Бездонность и бездомность натуры художника, боязнь одиночества и замкнутого пространства своей убогой квартиры, желание быть всегда на людях, как актёр на сцене, и с возрастом всё увеличивающаяся зависимость от алкоголя толкали его в руки того или иного покупателя. Момент ничем не скованной экспрессии, агрессивней всего выявляющей себя в портрете, стал определяться духовным уровнем заказчика. И по мере безжалостной растраты себя, не имеющей ни смысла, ни былого фантастического удальства, улетучилась энергетика художественного жеста. Оставалась лишь виртуозность сама по себе. Огнедышащий вулкан начал выталкивать на поверхность всё больше шлаков.

Так жизнь мифа и реальная человеческая жизнь как бы развеивались параллельно. Одна обогащала и питала другую. Порой энергия мифа умирала, и по Москве дважды разносили слухи о смерти Зверева. Но проходило время, и Зверев вновь выходил на поверхность из небытия, и вновь возникали легенды, но уже не столь сочные и цветистые. Столкновение карнавально-юродствующей, мифологически театральной, с одной стороны, и безвыходно-печальной, а точнее, обездоленно-жестокой, реальной атмосферы — с другой состоялось в день, когда в полунищей атмосфере бедлама — в малогабаритной квартире района Свиблово, напоминающей то ли ночлежку, то ли приют для душевнобольных, скончался от инсульта Зверев. А на стыке этих двух начал родилась трагедия русского саморазрушающего, самоистребляющего гения. Аполлон Григорьев, Мусоргский, Есенин — этот ряд при желании можно продолжить, увеличить список. По странному стечению обстоятельств в видеозаписи, которую незадолго до смерти художника сделал фотограф С. Борисов, Зверев сам и заговорил о Мусоргском. И странно, в его опухшем лице, в ритме интонаций увиделось не только внешнее сходство с Мусоргским, но и некое сродство их судеб. «Сейчас необходимо вспомнить русского композитора Мусоргского. Он в своей опере „Борис Годунов“ провозгласил: „Подайте бродяжечке копейку“», — произнёс художник театрально и одновременно юродственно. И потом, ёрнически похихикав, заявил: «Весь Советский Союз — бродяга». «Бродяга тот, кто бродит». А когда С. Борисов попросил его отвлечься от питья и хоть что-нибудь нарисовать, прозвучали слова: «Господи, дай сил нарисовать против такого обездолил». И вдруг, как некий контрапункт этому юродству, из-под руки Зверева рождается неожиданно лёгкий, моментальный портрет самого Борисова.

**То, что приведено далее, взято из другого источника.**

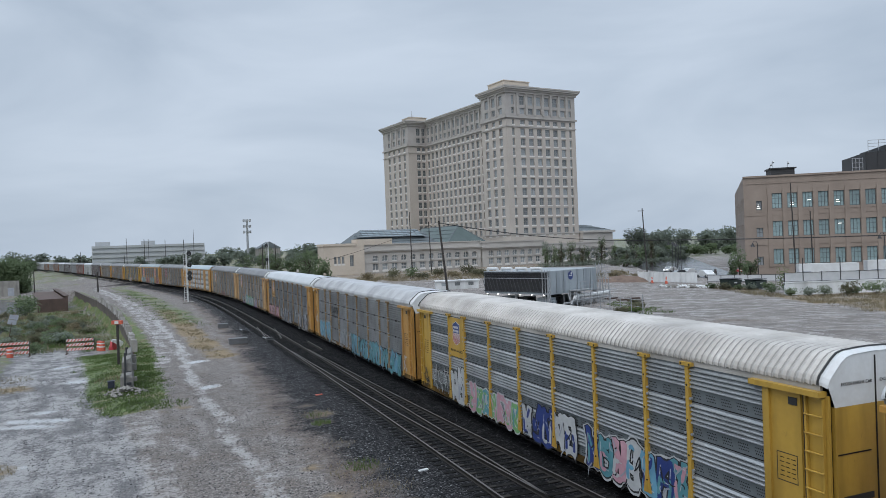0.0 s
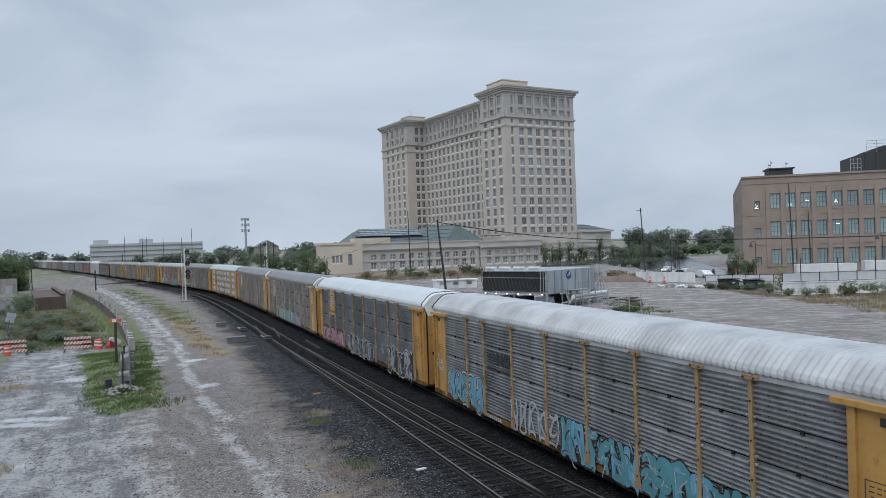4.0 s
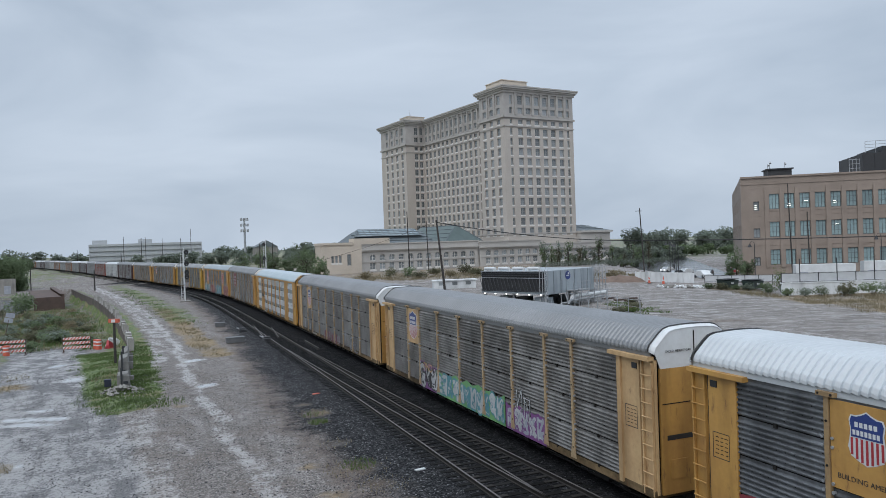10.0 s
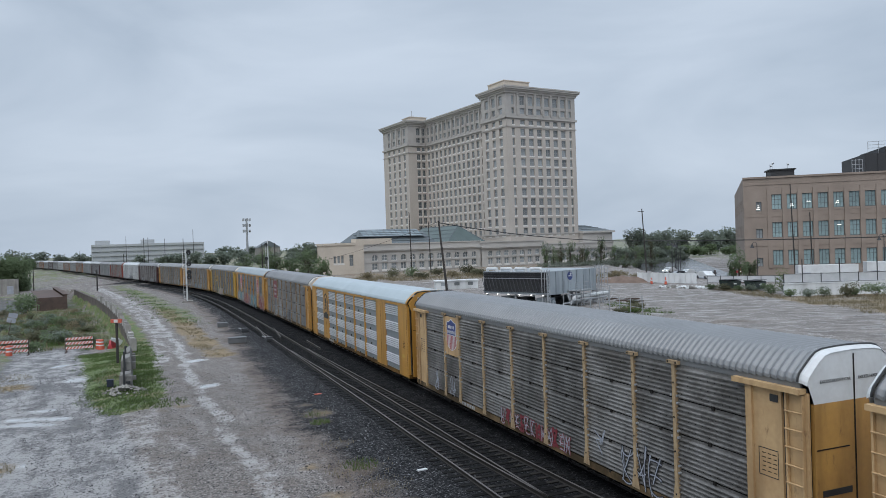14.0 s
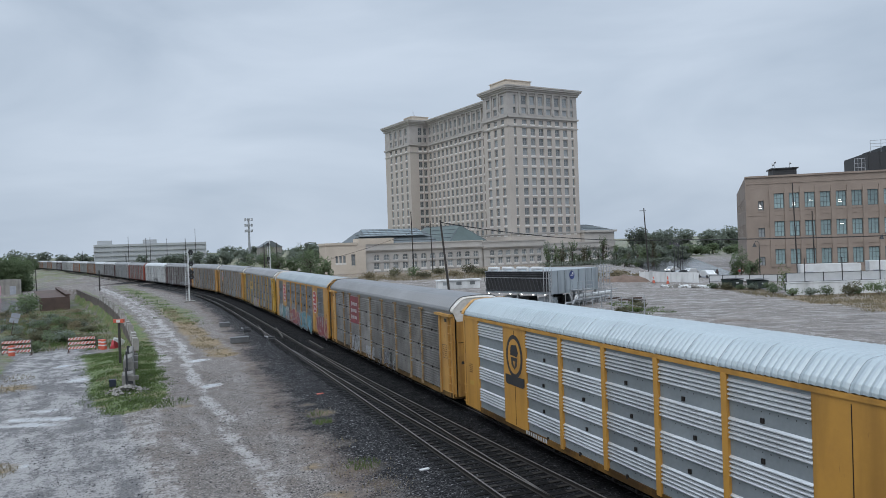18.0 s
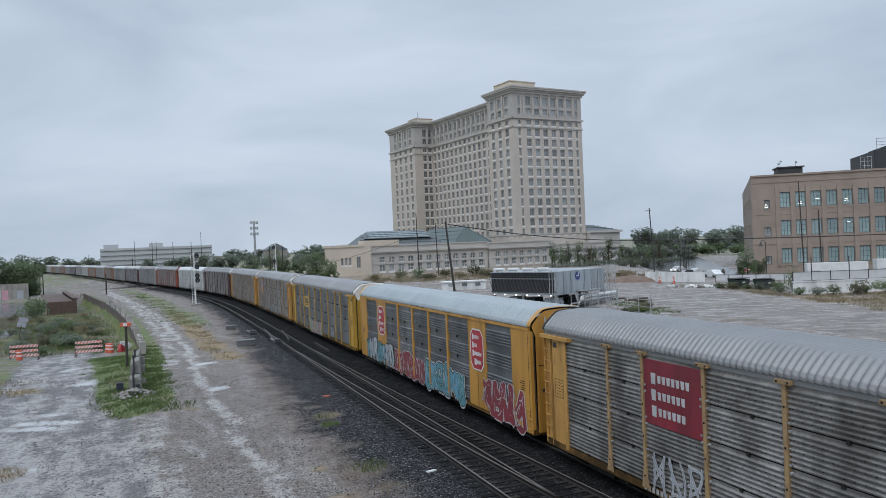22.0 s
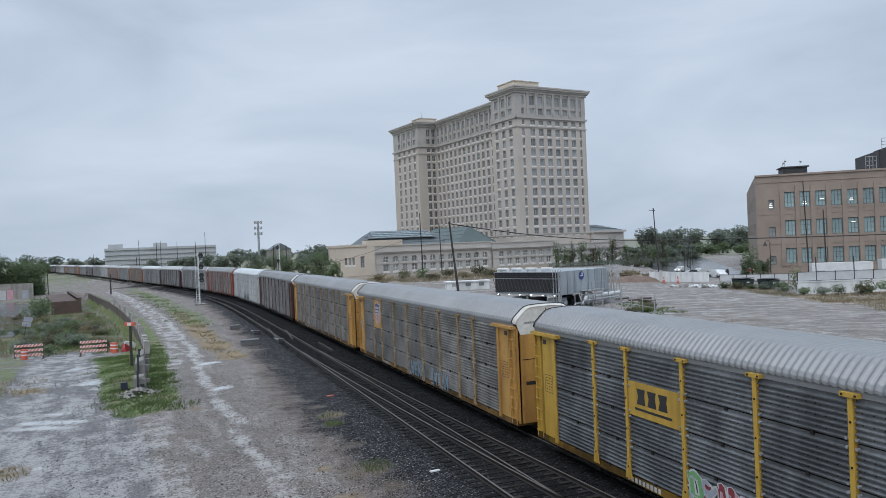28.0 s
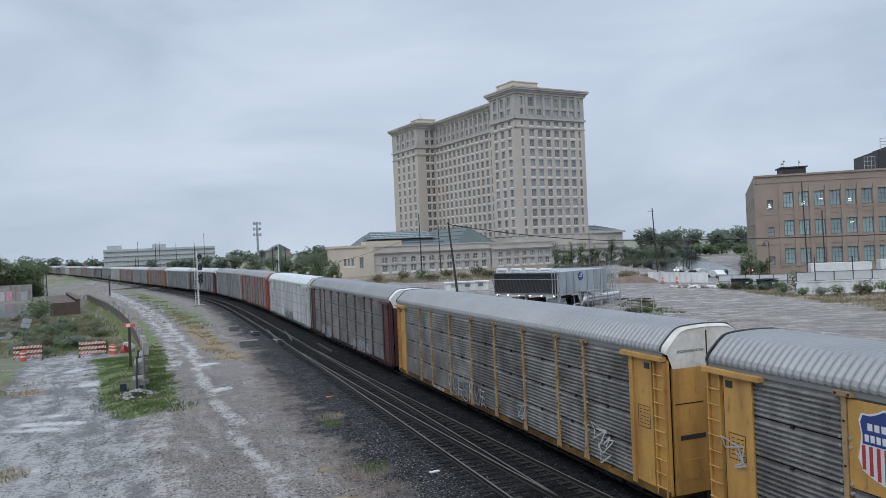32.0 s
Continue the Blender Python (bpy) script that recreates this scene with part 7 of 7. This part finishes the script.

Как и при первой встрече со Зверевым, вновь поразила законченность образа и жеста. Его собранный по миру гардероб смотрелся, как великолепный реквизит артиста. В неизменном наклоне головы и как бы под углом приподнятом изгибе лукавого рта, в прищуре монголоидных глаз попеременно улавливалось родство то с персонажем, сошедшим с древних китайских свитков, то с шутом давно изжитой карнавальной русской культуры. Оба слоя зрительного ряда лепились не только пластикой, но и органикой словесной вязи.

Разговор со Зверевым никогда не был тривиальным житейским общением. Зверев говорил иносказаниями или играл односложными предложениями, вращая корневую структуру слова и вытягивая через фонетику его самоценность и как бы добираясь до первоначального смысла. Таким образом, обычный разговор начинал обретать поэтическое звучание согласно хлебниковскому пониманию словесного текста. Рождалась не обыденная речь, но стихи Зверева, их кто-то из его почитателей записывал. Стихи были короткие, мгновенно возникавшие по ритмическим и звуковым ассоциациям, то витиеватые, где слово цеплялось за слово в поисках точности описания увиденного вдруг знака жизни — столь любимого им знака Дзэн.

Познакомившись со Зверевым ещё в 1962 году, когда он был в ореоле своей славы, мы крайне редко затем встречались. Ведь для того, чтобы общаться с этим человеком, нужно было отказаться от себя. В твой дом сразу же входит театр Зверева со всей своей атрибутикой.

На последний вопрос С. Борисова всё в той же записи: «Как ты жил?» — художник ответил: «Я никогда не жил, я существовал. Жил я только среди вас». То есть среди тех, у кого и для кого писал, кто, собственно, слагал о нём мифы. За несколько месяцев до смерти он написал «Автобиографию». Этот документ жизненного пути мастера представляет интерес и как факт литературы, и как факт своеобразной каллиграфии. К последней он тяготел, превращая свою подпись, точнее, инициалы А. З. в иероглифическую текстуру картины, тем самым как бы всегда отсылая зрителя к своим творческим истокам. Поэтому не случайно, что «Автобиография», по стилю родственная средневековым жизнеописаниям, имеет посвящение: «Тебе, Тибету». Может быть, в этих словах и кроется начало творения нового мифа о художнике Анатолии Тимофеевиче Звереве.